During her second trip, Jasmine also sailed for 18 days, travelling with the regular medical team for the standard trip and then with the ophthalmic team for the second leg. Their makeshift theatre was set up below deck, and they brought their own light and microscope onboard to be able to work effectively. There is little respite from the heat of the Amazon rainforest, as there is no air conditioning in the consulting areas.

I asked Jasmine why she went to this particular part of the world. “A friend had signed up for the trip and it gave me the incentive to do the same. They are looking for doctors or medical people with general skills rather than specialists, and I felt that I could offer that.”

Hope and charity
Had she found her trips interesting? “Very,” she said. “Going to work in another country, which is underprivileged, is quite a challenge. Working alongside locals gave me a much clearer understanding of how local people think and prioritise things. If I had been a tourist in the country I would never have had this insight.

“It was medically very interesting as I got to see malaria and saw stingray wounds and snake bites. Fortunately, I had my copy of Australian Guidelines for the Management of Snakebites, issued by The Vine Trust as part of their guidance notes!”

Did she feel vulnerable? “Not really. The charity ensures you are well protected. However, Scripture Union Peru, who work in partnership with The Vine Trust, were alarmed when I told them I went into Iquitos town for the day on my own. I felt safe; the locals were lovely and very friendly. They were fascinated by my fair skin and blonde hair.”

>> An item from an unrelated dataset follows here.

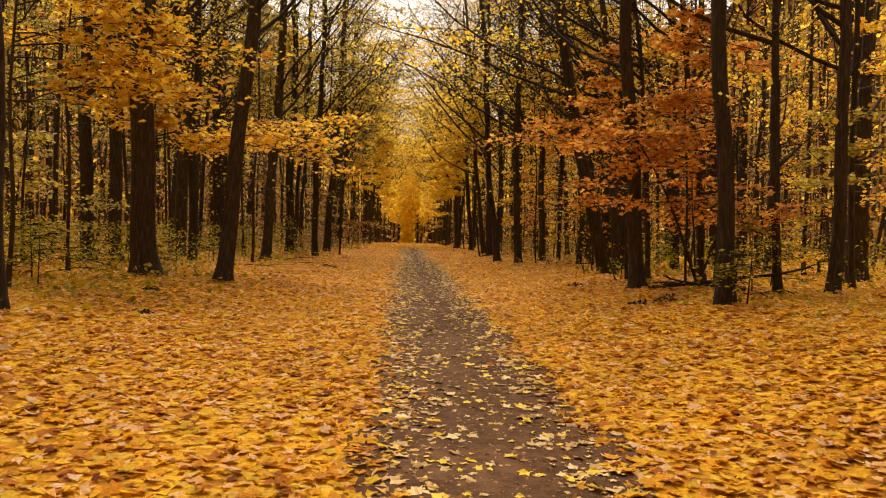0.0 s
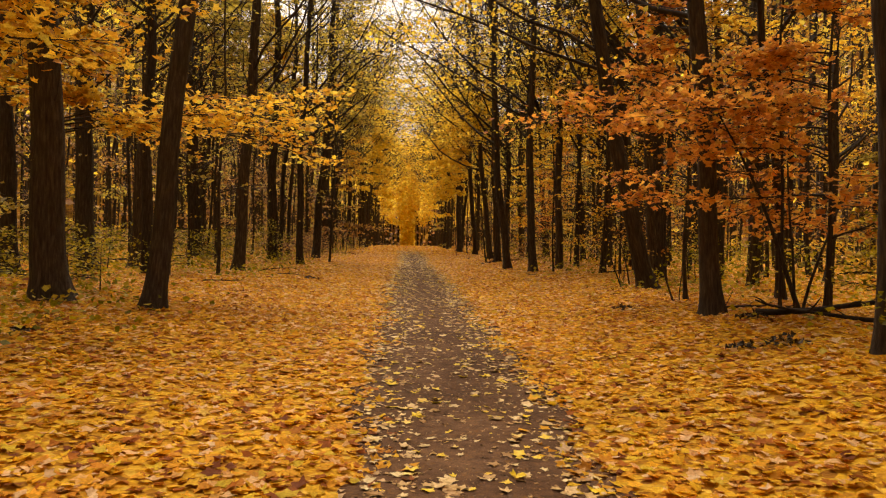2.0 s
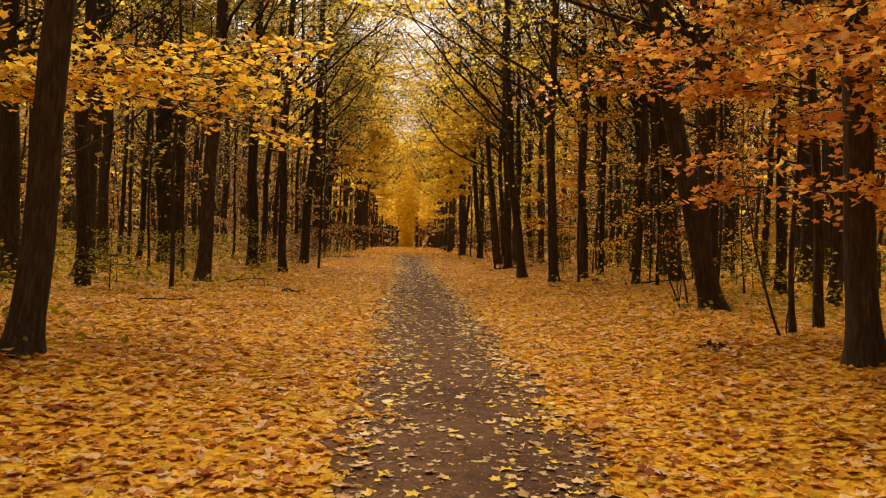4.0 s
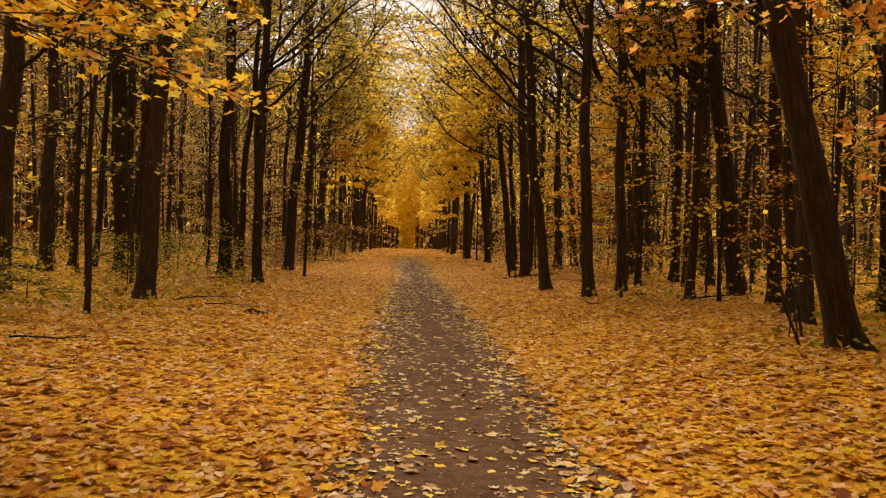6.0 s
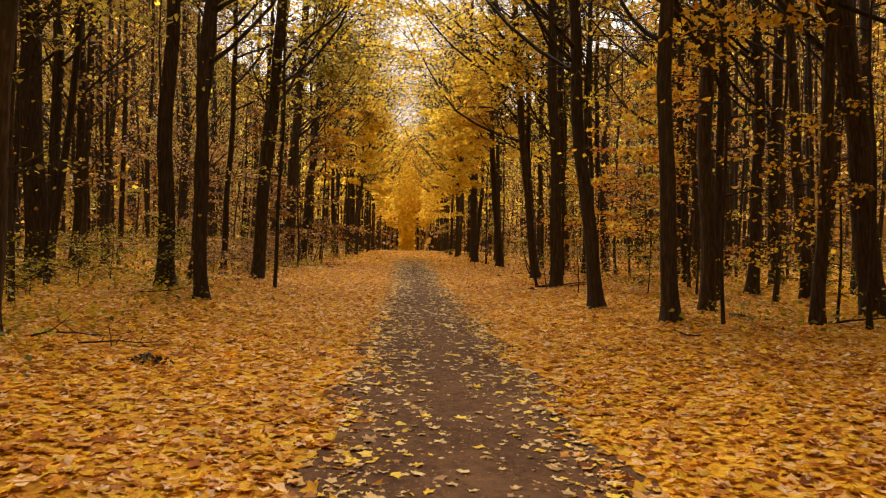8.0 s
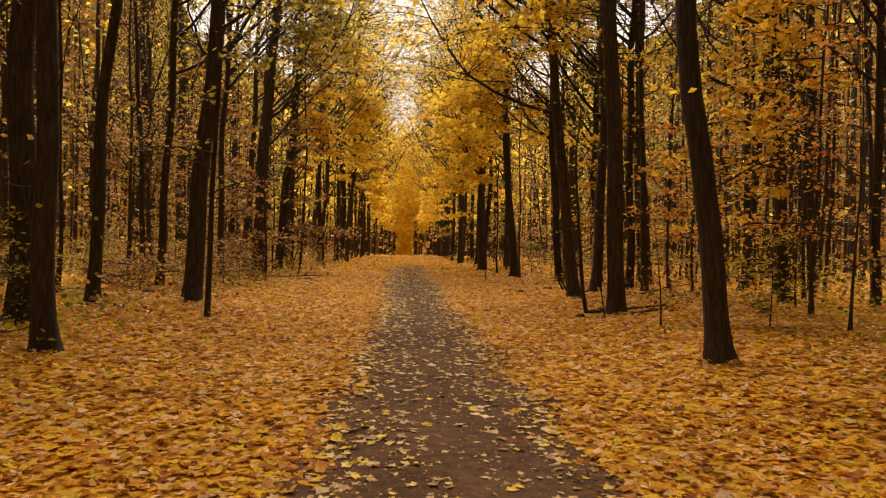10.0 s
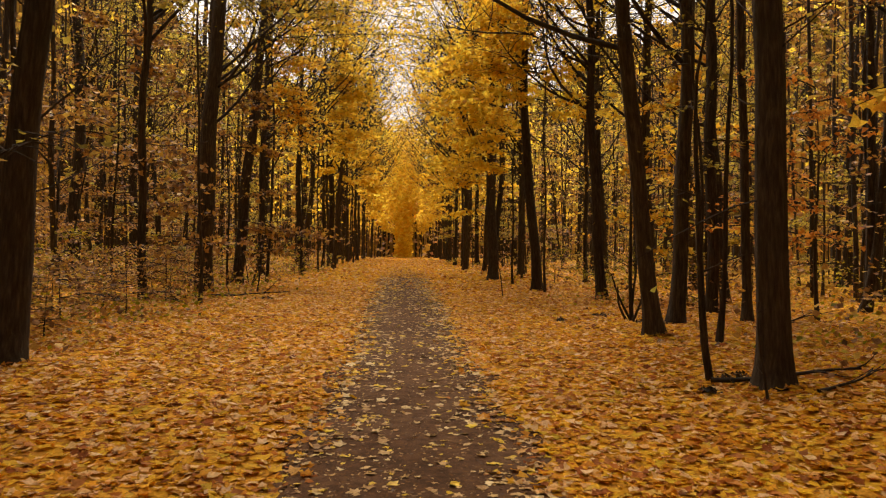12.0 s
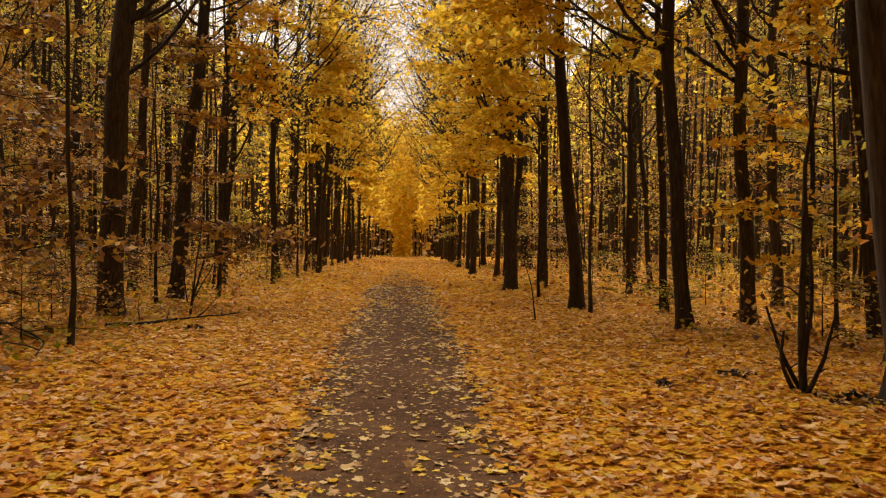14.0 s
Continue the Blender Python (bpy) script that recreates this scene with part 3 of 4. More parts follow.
maple(4.3, 55.3, 11.5, 2.8, 4800, "lemon", 3.0, (0.08, 0.14), PALM, 5.2, seed=11, arms=((6.8, 3.1, 3.4), (7.6, 3.0, 3.0), (6.0, 3.3, 2.8)))
maple(3.9, 60.5, 11.5, 2.8, 4200, "lemon", 3.0, (0.09, 0.15), PALM, 4.0, seed=12, arms=((6.5, 3.1, 3.0), (8.0, 3.2, 2.8)))
maple(3.9, 68.0, 13.0, 2.8, 3200, "lemon", 3.0, (0.10, 0.16), PALM, 3.0, seed=13, arms=((8.0, 3.1, 3.6), (9.6, 3.1, 3.4)))
maple(-4.8, 70.5, 12.5, 2.6, 3000, "lemon", 0.1, (0.09, 0.15), PALM, 5.5, seed=14, arms=((8.6, 0.0, 2.6), (9.6, 0.1, 2.4)))
maple(-5.6, 55.5, 6.5, 2.6, 1500, "russet", 0.1, (0.07, 0.13), PALM, 0.8, seed=15)
maple(-7.2, 50.5, 7.0, 2.6, 1500, "russet", 0.3, (0.07, 0.13), PALM, 0.8, seed=16)
maple(-5.8, 61.0, 11.0, 2.4, 2200, "gold", 0.1, (0.08, 0.13), PALM, 5.0, seed=17)
maple(7.5, 38.5, 9.0, 2.6, 1500, "gold", 3.0, (0.07, 0.13), PALM, 2.0, seed=18)
maple(8.2, 52.0, 7.0, 2.4, 1300, "gold", 3.0, (0.07, 0.13), PALM, 1.2, seed=19)
maple(7.8, 45.5, 4.5, 2.2, 900, "orange", 3.0, (0.05, 0.09), PALM, 1.2, seed=20)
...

Do you think you made a difference in Peru? “Probably not; no one person can. It is a team effort. When you weigh up all the facts, those with acute illnesses get treated. Primary care is provided, as regularly as is possible, with secondary care needs such as cataract and hernia operations being provided when the teams are available. The boats serve three main areas with quarterly visits, which are not enough, but do make a difference.

“The people involved in the charities are dedicated and are trying to promote self-reliance rather than the need for foreign input.”

As one Amazon Hope volunteer is quoted on their website as saying: “Compared with other craft on these rivers, the arrival of the Amazon Hope is like the arrival of the Starship Enterprise!”

I am sure all the locals have a feeling of hope when they see the boats arriving with their volunteers, as they not only bring medical help but also religion, with the help of an onboard preacher.

Many of the communities visited do not have clean water or sanitation. The villagers go down to the river to drink or carry water back to their homes. The charities are now working to improve water supplies to the communities that the boats service through their clean-water project.

Jasmine summed up her travels by saying: “Working in such basic conditions with very limited access to investigations and medication, and even less ability to follow up chronic disease, reminded me just how important general practice is. Revisiting the core values of general practice, and attending to the individual needs of patients presenting in surgery, has become increasingly difficult in a target-led NHS.”